• **Stated task**
Return the lines below exactly, from the first line to the line that contains "pose from metres". Leave out pictures.

• **Supplied data**
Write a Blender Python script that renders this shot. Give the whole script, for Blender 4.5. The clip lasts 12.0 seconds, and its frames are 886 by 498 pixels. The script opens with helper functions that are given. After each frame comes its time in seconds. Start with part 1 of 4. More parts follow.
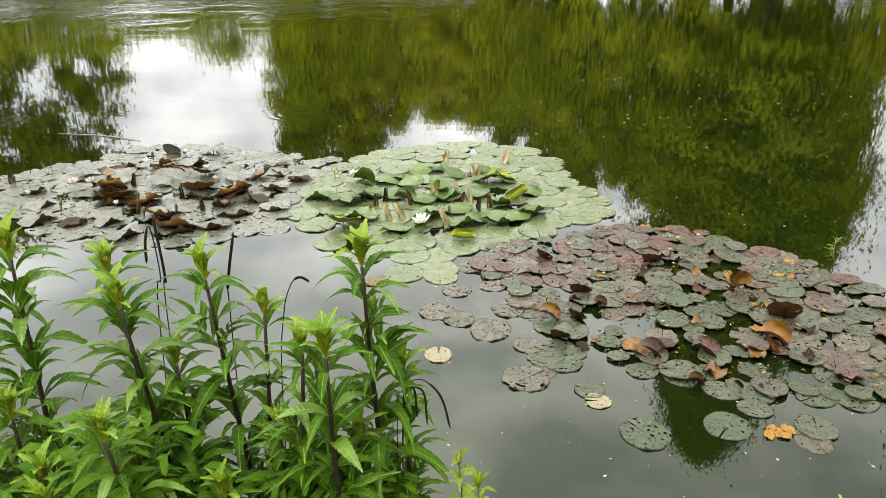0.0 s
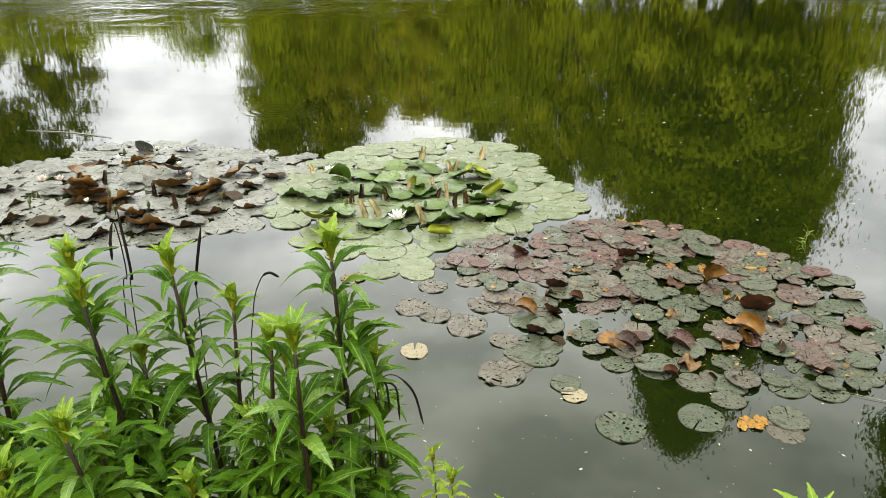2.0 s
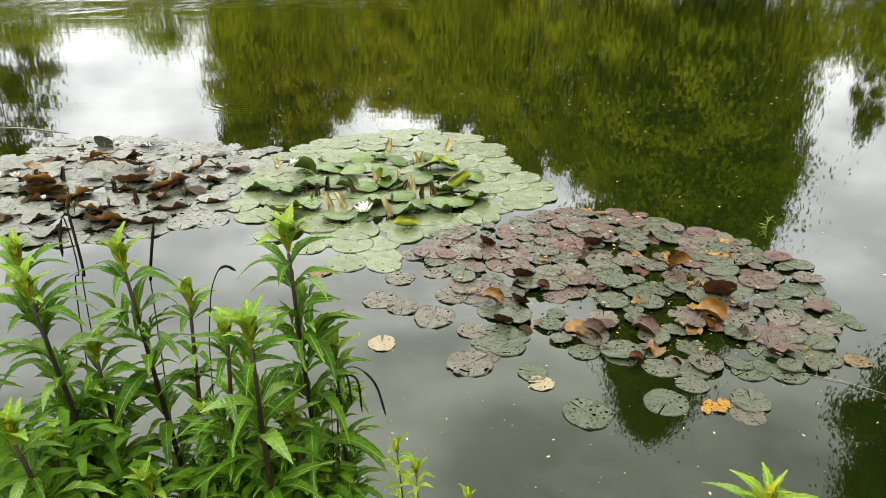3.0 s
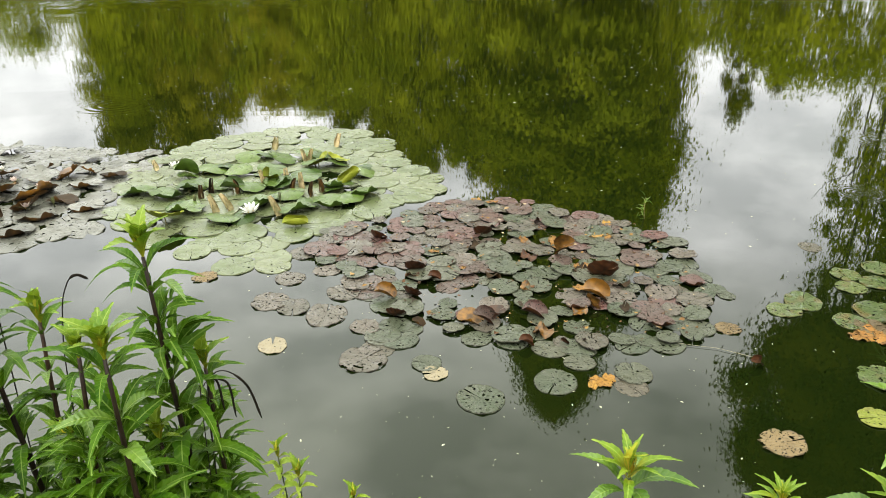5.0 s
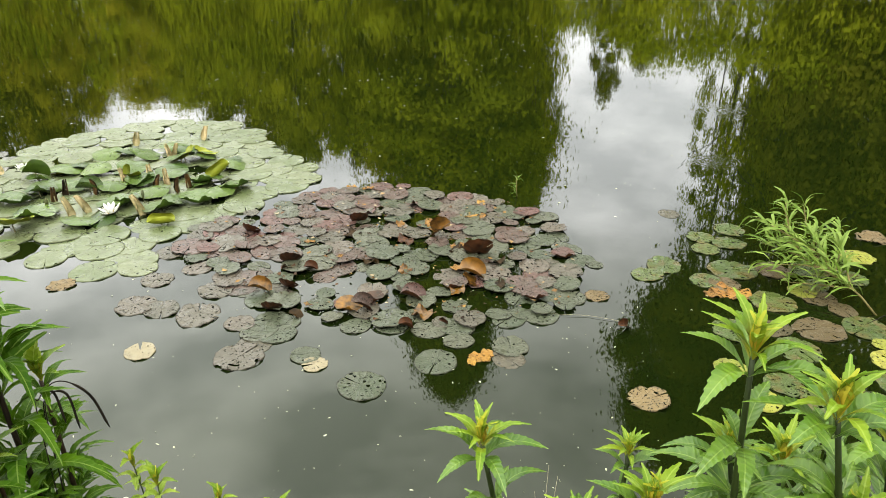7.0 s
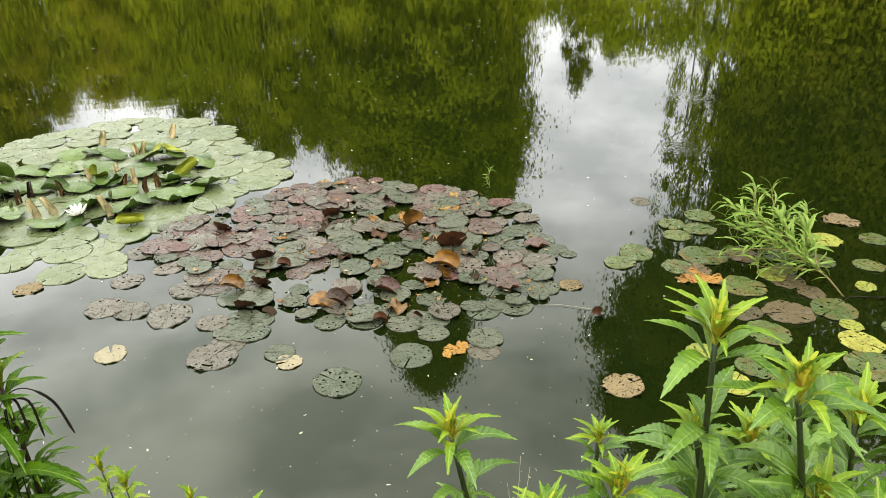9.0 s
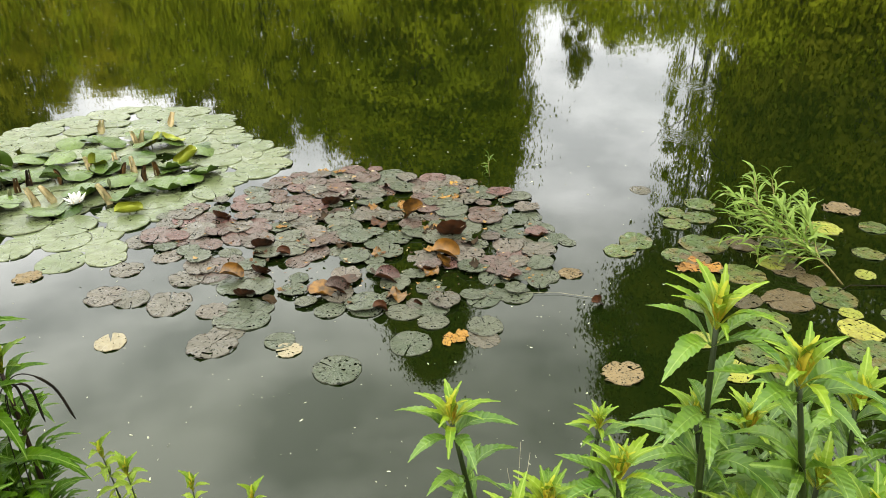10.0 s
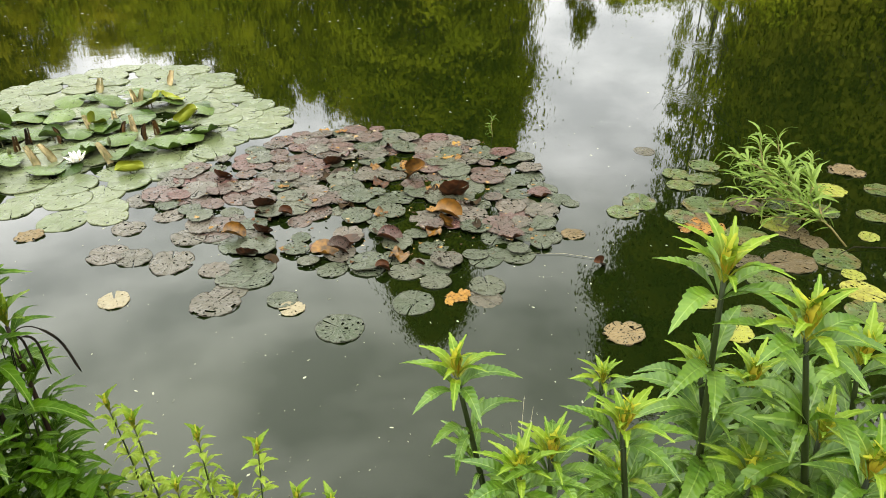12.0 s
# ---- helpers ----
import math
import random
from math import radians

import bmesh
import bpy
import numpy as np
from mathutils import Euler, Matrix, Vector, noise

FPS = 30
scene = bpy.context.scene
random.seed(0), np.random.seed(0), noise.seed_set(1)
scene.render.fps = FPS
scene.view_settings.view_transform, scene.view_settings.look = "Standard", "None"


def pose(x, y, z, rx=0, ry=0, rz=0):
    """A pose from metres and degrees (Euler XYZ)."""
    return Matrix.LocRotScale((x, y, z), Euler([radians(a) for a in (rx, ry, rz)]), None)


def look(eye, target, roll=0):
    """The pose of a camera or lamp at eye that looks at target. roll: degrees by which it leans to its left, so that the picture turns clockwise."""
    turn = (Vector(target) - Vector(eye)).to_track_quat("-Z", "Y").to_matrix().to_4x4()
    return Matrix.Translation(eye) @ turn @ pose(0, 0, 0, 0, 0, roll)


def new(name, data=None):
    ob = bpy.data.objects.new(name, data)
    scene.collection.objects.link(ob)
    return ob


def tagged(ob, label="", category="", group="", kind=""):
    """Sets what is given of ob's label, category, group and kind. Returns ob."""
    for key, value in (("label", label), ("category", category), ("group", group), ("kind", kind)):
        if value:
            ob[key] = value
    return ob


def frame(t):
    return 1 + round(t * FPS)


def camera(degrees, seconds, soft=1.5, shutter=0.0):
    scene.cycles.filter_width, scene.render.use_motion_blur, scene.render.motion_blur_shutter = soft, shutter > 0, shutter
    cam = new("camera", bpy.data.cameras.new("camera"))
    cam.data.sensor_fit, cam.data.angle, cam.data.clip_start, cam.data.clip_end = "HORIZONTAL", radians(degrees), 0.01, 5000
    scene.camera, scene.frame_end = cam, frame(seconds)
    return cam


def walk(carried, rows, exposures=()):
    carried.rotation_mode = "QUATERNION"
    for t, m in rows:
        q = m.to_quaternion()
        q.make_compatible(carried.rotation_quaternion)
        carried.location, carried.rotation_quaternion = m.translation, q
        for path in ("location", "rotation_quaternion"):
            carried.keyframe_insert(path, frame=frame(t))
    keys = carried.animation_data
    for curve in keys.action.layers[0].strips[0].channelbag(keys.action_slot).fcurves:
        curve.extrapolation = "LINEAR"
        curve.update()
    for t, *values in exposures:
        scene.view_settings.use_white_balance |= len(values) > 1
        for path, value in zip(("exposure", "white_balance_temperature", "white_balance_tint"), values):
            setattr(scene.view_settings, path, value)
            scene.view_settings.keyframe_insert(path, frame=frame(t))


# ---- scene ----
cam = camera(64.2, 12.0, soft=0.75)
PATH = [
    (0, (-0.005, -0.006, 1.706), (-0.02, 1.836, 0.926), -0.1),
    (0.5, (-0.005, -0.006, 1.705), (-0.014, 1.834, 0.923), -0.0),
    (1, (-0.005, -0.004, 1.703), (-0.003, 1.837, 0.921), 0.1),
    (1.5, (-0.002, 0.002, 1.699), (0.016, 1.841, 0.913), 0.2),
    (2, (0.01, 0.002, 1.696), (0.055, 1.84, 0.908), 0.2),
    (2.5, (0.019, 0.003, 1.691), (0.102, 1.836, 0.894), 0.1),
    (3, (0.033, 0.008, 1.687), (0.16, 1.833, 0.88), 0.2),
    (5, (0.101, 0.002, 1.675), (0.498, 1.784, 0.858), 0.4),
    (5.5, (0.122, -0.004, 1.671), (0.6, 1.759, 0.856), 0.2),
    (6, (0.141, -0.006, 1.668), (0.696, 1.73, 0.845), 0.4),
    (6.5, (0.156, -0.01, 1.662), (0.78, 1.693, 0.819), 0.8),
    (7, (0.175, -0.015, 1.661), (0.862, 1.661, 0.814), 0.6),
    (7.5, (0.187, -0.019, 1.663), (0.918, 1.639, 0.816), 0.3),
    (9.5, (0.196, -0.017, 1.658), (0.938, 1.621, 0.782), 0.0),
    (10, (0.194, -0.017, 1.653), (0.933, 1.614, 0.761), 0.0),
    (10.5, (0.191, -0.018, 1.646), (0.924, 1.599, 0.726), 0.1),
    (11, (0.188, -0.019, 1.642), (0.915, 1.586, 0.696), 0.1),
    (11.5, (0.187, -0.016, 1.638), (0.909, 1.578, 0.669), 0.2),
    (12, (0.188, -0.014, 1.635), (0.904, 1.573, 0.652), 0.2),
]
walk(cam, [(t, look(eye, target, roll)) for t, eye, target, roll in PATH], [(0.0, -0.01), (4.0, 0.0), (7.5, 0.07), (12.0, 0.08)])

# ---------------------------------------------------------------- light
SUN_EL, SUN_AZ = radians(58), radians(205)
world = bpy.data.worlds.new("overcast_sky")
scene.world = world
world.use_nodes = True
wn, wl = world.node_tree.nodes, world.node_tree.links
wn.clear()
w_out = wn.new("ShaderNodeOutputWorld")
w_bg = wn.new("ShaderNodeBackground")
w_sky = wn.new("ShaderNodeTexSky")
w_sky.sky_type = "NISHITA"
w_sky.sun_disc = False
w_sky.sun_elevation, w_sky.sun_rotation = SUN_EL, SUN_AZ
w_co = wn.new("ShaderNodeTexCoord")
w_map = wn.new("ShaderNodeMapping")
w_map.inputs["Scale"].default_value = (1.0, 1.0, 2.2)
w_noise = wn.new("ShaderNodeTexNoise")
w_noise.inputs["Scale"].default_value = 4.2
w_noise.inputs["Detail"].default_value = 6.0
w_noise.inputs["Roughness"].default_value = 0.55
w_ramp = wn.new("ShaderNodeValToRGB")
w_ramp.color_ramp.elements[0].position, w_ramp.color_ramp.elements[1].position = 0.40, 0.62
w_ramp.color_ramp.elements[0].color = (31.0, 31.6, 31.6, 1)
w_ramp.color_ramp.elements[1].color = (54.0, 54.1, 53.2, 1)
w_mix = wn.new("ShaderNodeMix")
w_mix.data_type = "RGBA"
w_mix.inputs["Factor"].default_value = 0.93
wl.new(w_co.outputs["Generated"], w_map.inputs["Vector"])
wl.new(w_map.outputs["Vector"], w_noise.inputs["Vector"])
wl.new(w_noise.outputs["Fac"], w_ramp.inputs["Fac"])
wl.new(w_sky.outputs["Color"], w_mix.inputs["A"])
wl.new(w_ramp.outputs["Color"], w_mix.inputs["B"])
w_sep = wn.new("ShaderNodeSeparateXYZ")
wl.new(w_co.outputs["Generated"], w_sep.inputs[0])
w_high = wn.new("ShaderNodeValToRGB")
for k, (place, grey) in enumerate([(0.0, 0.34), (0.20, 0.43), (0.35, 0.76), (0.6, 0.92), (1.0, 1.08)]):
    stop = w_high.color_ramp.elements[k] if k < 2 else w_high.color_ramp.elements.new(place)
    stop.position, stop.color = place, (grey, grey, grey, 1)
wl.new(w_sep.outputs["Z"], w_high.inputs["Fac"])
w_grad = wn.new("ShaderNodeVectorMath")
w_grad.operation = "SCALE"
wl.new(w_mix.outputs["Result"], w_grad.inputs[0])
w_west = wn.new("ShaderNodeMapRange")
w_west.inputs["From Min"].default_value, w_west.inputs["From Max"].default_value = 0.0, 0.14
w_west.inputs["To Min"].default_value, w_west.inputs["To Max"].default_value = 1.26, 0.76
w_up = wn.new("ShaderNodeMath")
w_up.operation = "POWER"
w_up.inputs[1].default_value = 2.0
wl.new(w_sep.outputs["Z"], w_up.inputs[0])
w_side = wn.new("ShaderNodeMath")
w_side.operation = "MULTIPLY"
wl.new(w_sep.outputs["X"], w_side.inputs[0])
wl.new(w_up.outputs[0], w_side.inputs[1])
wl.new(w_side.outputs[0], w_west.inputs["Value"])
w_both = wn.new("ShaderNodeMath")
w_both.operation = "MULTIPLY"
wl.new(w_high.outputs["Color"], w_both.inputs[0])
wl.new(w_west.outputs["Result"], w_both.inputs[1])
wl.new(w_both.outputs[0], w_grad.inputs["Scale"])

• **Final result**
Write a Blender Python script that renders this shot. Give the whole script, for Blender 4.5. The clip lasts 12.0 seconds, and its frames are 886 by 498 pixels. The script opens with helper functions that are given. After each frame comes its time in seconds. Start with part 1 of 4. More parts follow.
0.0 s
2.0 s
3.0 s
5.0 s
7.0 s
9.0 s
10.0 s
12.0 s
# ---- helpers ----
import math
import random
from math import radians

import bmesh
import bpy
import numpy as np
from mathutils import Euler, Matrix, Vector, noise

FPS = 30
scene = bpy.context.scene
random.seed(0), np.random.seed(0), noise.seed_set(1)
scene.render.fps = FPS
scene.view_settings.view_transform, scene.view_settings.look = "Standard", "None"


def pose(x, y, z, rx=0, ry=0, rz=0):
    """A pose from metres and degrees (Euler XYZ)."""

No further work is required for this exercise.